Friday, May 29, 2009

And this is the beginning...

The Two:
Sarah and Monique just finished up their Junior year with a busy semester in which they each made two short films, worked on a plethora of other projects, and drank a lot of wine to compensate. Now, at the start of the summer they had a brief cool-down period and it's time to get back in the game. Tomorrow Sarah drives to LA to begin her summer at a music video and commercial production company and Monique soon begins Internship Number One in Tucson before flying out to New York for Internship Number Two in a month. This blog will not only be the roomies' way of compensating for the lack of each other all summer, but will also document their adventures interning in the film industry on opposite coasts. 

Sarah: 
So here we are, sitting in my room the night before I drive out to LA. I just finished packing (or, I just finished obsessing over the idea of packing) and we're getting ready to go out for our last night together in town. Tonight, the eve of my summer adventure, doesn't really feel like a transitional night even though it is. My expectations for the next few months are kept neutral, mostly with the hope that the reality will exceed my low expectations.

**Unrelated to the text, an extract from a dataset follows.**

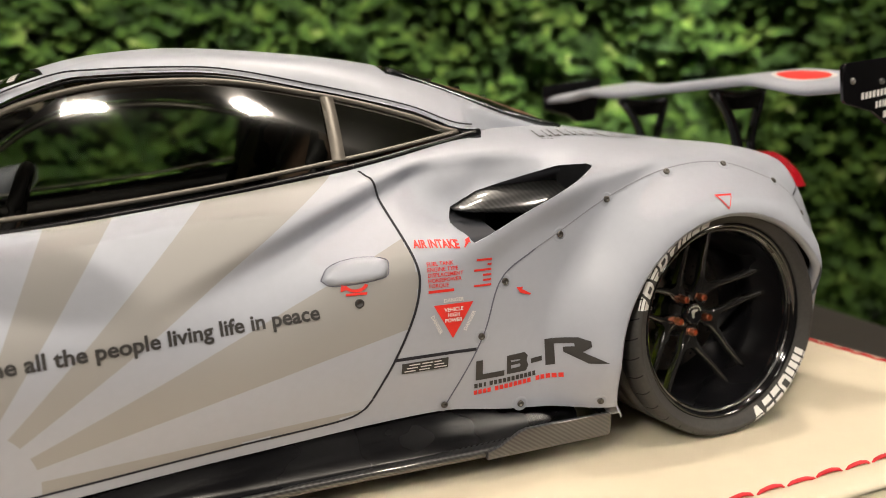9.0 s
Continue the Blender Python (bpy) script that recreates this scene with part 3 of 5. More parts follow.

I promise my future posts in this blog will have actual points, but right now all I can say is, it's the last night with my Mo and I'm not quite sure how I'll handle living without her in the next room. 

Monique:
When Sarah leaves tomorrow, this summer officially begins in my book. While I'm waiting to go to New York, I'm stuck here - in Tucson - starting my own internship, [hopefully] working and beginning pre-production on my senior project. As ready as I am for summer, a part of me is nervous. This is my last summer as a student and a year from now, I'll be forced into growing up. So what do I want from this summer? Other than experience and a little assurance that I belong in this industry, I want to prove to myself that I can handle the real world. My existential side wants me to find and embrace who I am as a filmmaker. If you only get one life changing experience, I am ready to spend that ticket this summer... even if my Sarah isn't there to listen to my silly stories in the morning.